Never allow moisture to evaporate on the skin. While the skin is still damp from the Oatmeal Water or Spring Water, apply Pure Jojoba and follow with the Rose Soothing & Protective Moisturiser. Alternatively, blend a few drops of Pure Jojoba with half a pump of Rose Moisturiser before smoothing over the skin. This helps to lock in much needed moisture to hydrate and relax the surface of the skin.
Bathing or Showering:
Where eczema is present on the body, bathing in Oatmeal Water is wonderfully soothing.

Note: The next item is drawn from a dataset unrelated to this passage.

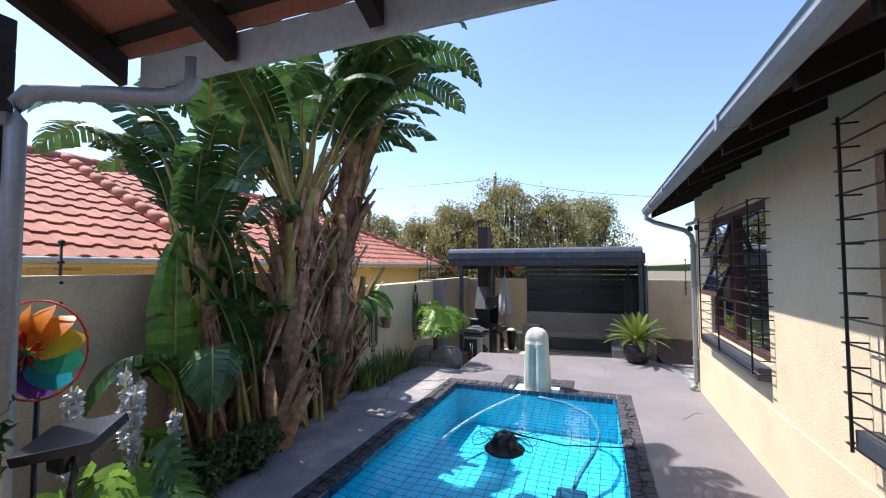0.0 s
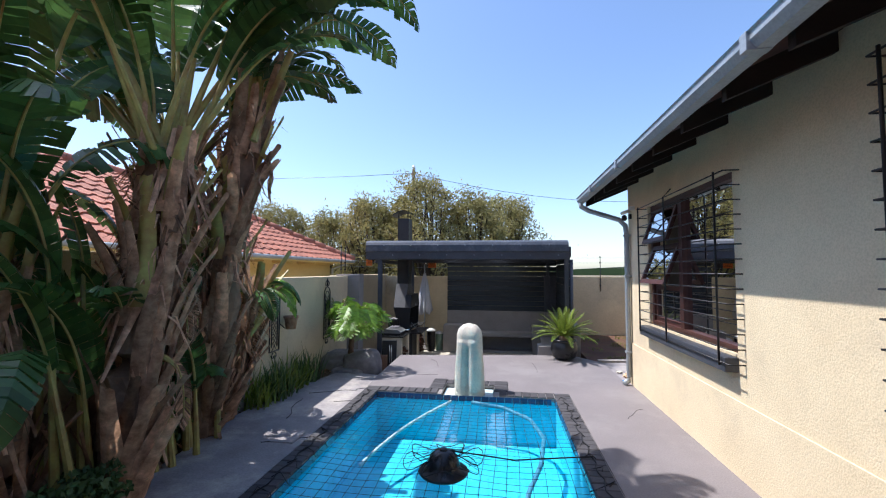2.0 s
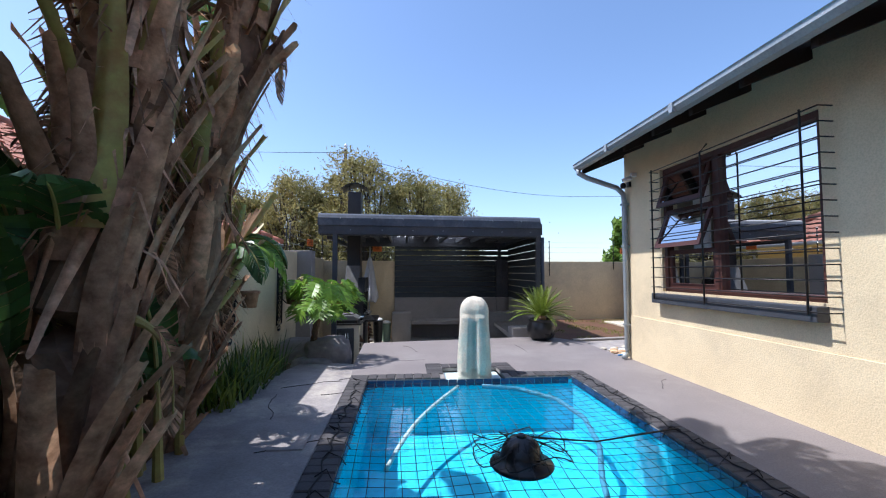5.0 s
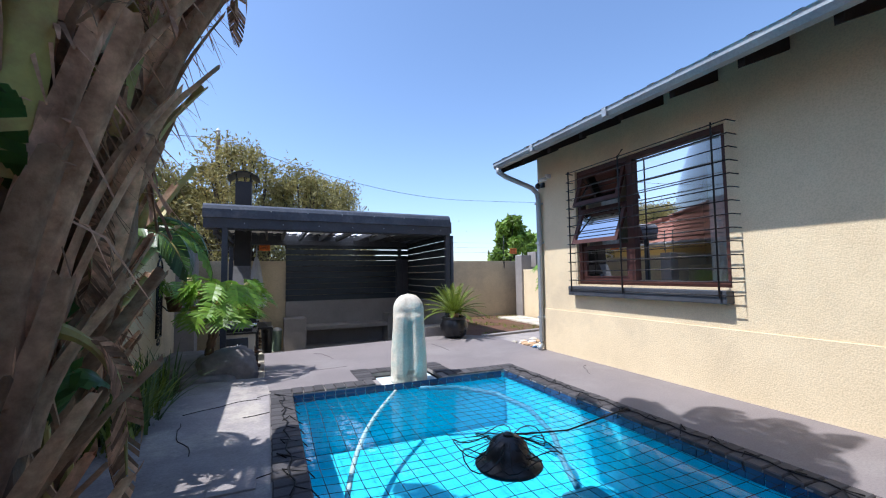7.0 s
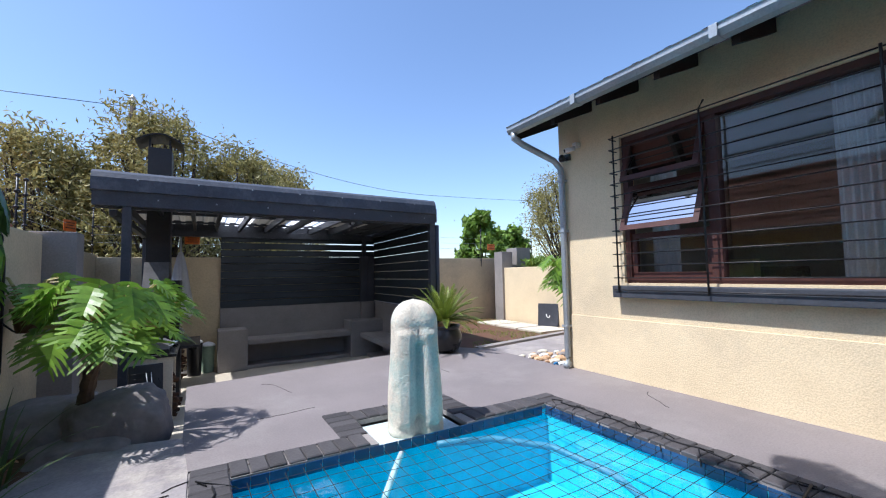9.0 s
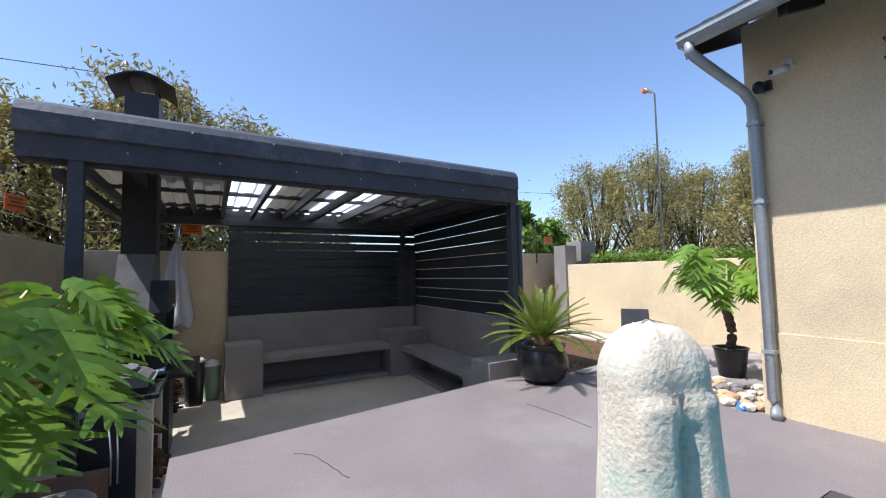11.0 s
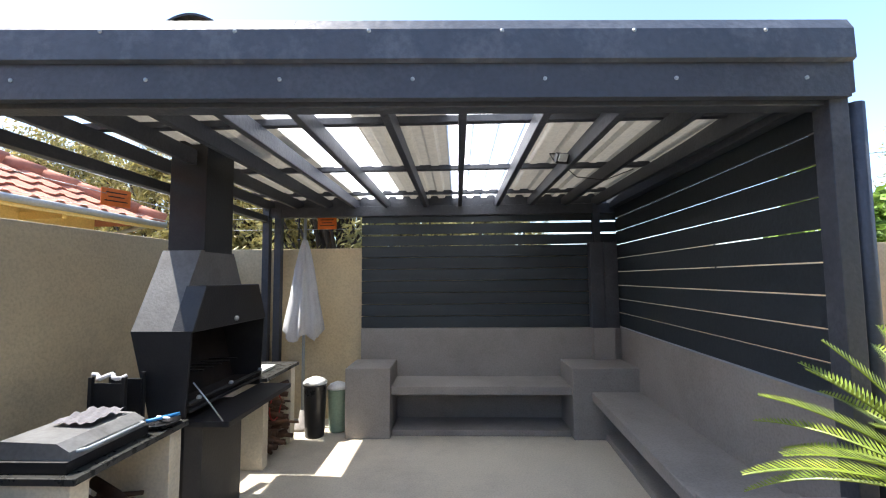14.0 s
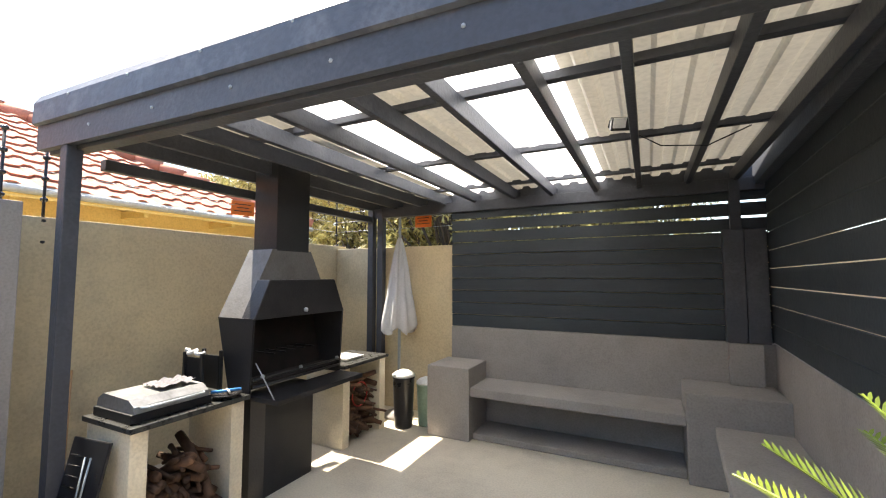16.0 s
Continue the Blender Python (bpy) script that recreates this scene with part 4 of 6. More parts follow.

Make it easier and more convenient to use this treatment by preparing 'oatmeal balls' in advance.
You will need an inexpensive pair of stockings and some organic oats.
How to: place a hand inside a stocking, once you reach the toe, take a handful of oats, make a fist then remove while turning the stocking inside out. Tie a knot to form an oatmeal ball then cut and repeat until you have approximately 10-12 oatmeal balls. Store in a dry place and keep on hand to help relieve some of the symptoms associated with eczema and dermatitis such as itching, burning and tightness.

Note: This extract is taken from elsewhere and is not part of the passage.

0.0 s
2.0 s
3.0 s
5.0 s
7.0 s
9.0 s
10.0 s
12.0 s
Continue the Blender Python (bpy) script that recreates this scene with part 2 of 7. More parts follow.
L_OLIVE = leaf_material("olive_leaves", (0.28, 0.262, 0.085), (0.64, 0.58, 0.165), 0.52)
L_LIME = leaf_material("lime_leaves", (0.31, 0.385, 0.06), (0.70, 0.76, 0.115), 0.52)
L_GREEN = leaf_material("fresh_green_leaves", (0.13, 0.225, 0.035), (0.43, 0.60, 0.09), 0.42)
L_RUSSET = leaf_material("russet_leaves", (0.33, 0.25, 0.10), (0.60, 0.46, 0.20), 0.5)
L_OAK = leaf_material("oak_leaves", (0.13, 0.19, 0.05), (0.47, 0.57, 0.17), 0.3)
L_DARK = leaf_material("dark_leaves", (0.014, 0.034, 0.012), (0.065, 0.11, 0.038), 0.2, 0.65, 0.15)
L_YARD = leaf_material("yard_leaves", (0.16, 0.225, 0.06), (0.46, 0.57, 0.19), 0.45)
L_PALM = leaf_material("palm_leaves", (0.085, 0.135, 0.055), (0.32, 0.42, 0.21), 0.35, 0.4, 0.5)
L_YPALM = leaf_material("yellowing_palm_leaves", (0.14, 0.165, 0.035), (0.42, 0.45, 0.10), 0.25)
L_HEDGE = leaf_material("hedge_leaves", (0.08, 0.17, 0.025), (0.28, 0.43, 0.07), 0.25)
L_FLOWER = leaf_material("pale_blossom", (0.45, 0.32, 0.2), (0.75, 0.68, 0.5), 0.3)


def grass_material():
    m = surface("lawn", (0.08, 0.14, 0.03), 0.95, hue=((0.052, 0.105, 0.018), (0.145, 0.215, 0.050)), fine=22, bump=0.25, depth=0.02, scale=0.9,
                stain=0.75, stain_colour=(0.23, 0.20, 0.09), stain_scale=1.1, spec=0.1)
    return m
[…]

Place an oatmeal ball in a warm (not hot) bath or take in the shower and use like a sponge – cleansing the body while soothing the skin.
Top Tips for Eczema-Prone Skin
Sharon's key tips for both young and mature skins with dry eczema.

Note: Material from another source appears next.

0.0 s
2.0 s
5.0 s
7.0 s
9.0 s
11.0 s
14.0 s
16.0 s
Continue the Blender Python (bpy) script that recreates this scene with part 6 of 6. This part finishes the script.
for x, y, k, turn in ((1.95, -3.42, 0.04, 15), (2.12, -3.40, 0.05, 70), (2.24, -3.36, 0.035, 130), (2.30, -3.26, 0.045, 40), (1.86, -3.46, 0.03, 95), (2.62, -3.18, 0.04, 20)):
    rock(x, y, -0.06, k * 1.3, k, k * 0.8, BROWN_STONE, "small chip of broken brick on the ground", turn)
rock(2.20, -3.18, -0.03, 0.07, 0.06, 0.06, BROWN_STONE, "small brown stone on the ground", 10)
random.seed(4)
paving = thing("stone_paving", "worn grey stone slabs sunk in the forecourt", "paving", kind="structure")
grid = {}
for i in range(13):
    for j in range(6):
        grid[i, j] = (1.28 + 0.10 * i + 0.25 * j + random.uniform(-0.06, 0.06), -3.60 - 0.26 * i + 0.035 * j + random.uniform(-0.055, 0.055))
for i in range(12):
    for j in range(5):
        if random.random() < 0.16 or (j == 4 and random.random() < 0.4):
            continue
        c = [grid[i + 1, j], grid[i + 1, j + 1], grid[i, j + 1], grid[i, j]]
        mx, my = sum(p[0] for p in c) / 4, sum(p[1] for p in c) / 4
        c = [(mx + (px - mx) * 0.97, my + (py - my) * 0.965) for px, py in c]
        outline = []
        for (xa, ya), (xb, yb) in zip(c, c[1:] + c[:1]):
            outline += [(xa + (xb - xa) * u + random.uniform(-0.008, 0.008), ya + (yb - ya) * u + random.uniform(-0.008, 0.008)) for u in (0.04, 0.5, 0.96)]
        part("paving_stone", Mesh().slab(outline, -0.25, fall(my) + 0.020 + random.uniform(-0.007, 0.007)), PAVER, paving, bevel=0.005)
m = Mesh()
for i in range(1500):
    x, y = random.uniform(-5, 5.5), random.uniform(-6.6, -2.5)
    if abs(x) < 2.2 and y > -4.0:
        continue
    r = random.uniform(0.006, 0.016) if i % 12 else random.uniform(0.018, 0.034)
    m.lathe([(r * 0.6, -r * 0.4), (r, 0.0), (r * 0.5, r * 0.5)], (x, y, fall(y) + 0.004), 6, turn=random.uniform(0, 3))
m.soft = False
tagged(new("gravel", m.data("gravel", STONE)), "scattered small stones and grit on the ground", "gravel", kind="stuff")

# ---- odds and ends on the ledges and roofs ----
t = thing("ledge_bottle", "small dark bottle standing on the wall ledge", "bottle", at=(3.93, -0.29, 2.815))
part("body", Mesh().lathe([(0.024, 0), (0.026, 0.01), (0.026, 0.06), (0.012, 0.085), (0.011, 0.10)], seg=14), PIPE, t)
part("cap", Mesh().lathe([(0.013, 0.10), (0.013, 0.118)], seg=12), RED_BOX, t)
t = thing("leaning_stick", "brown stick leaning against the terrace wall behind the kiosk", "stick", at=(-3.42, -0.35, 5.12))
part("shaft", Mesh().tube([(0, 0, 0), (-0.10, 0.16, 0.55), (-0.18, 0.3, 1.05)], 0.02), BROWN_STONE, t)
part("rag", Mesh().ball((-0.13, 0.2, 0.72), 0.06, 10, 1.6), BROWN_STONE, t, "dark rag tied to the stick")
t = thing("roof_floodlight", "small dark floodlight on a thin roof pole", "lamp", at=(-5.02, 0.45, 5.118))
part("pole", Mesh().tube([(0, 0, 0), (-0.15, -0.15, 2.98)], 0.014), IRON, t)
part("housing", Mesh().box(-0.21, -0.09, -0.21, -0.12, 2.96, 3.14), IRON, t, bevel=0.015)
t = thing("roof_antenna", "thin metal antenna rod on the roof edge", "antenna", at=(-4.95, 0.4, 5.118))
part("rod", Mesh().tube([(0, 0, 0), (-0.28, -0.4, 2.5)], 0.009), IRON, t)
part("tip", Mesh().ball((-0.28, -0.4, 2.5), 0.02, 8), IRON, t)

1. Avoid splashing your face with water either at the sink or in the shower. In particular, avoid using foaming cleansers and exfoliants as they can strip our protective barrier.
2. Instead, use a warm (not hot) compress cloth to cleanse
3. Always protect your skin with a few drops of Pure Jojoba before showering
4. Watch the MV 3 Minute Skin Ritual to get the very most from your MV products
5. Watch the MV 3 Minute Mask Ritual to familiarise yourself with correct mask consistency, application and removal.
6. For a minimum of 6 weeks, use the MV Basics to desensitize, strengthen, hydrate and protect the skin.
8. You may also find MV’s Signature Mineral Mask beneficial but please note, you should NEVER allow this mask to dry completely. This will draw moisture from the surface of the skin resulting in extreme dehydration and irritation.
With eczema, we strongly recommend initially using the top 3 products for this condition for a minimum of 6 weeks. These can all be found in MV’s Travel Essentials for Hypersensitive Skin. Introducing too many products at one time may lead to further irritation resulting in disappointment and frustration.
(Click on the bar to expand/collapse top tips for eczema-prone skin)
Causes and Triggers:
A common belief is that eczema is caused by food allergens. Whilst this may be partly the case, there are many other possible causes and these vary from person to person.
What triggers the skin to break out in eczema also varies from person to person. Eczema is most common in people with a family history of asthma, eczema or hayfever, indicating a genetic component to the condition.
- Foods such as cows milk, wheat, nuts, rice, alcohol, coffee and food additives
- Environmental factors including dust mites, pollens, animal hair and saliva and fungal spores
- Man made products such as washing detergents, household cleaning products, perfumed soaps, bubble baths and shampoos, fragranced moisturisers and personal care items
- Emotional stress, woollen clothing, synthetic fabrics which can overheat the skin, excessive bathing and hot showers
Keep in mind...
Many skin conditions and disorders are the body’s way of throwing off what it is not happy with. Allowing the skin to be an ‘exit point’ is a much healthier approach to suppressing a condition than with a steroid cream, which in turn, can compromise the immune system and internal organs associated with detoxification. Where the condition is through contact, removing the trigger is more straightforward but not always practical. If contact with aggravators is an unavoidable part of your job, such as in hairdressing, then gloves should be worn.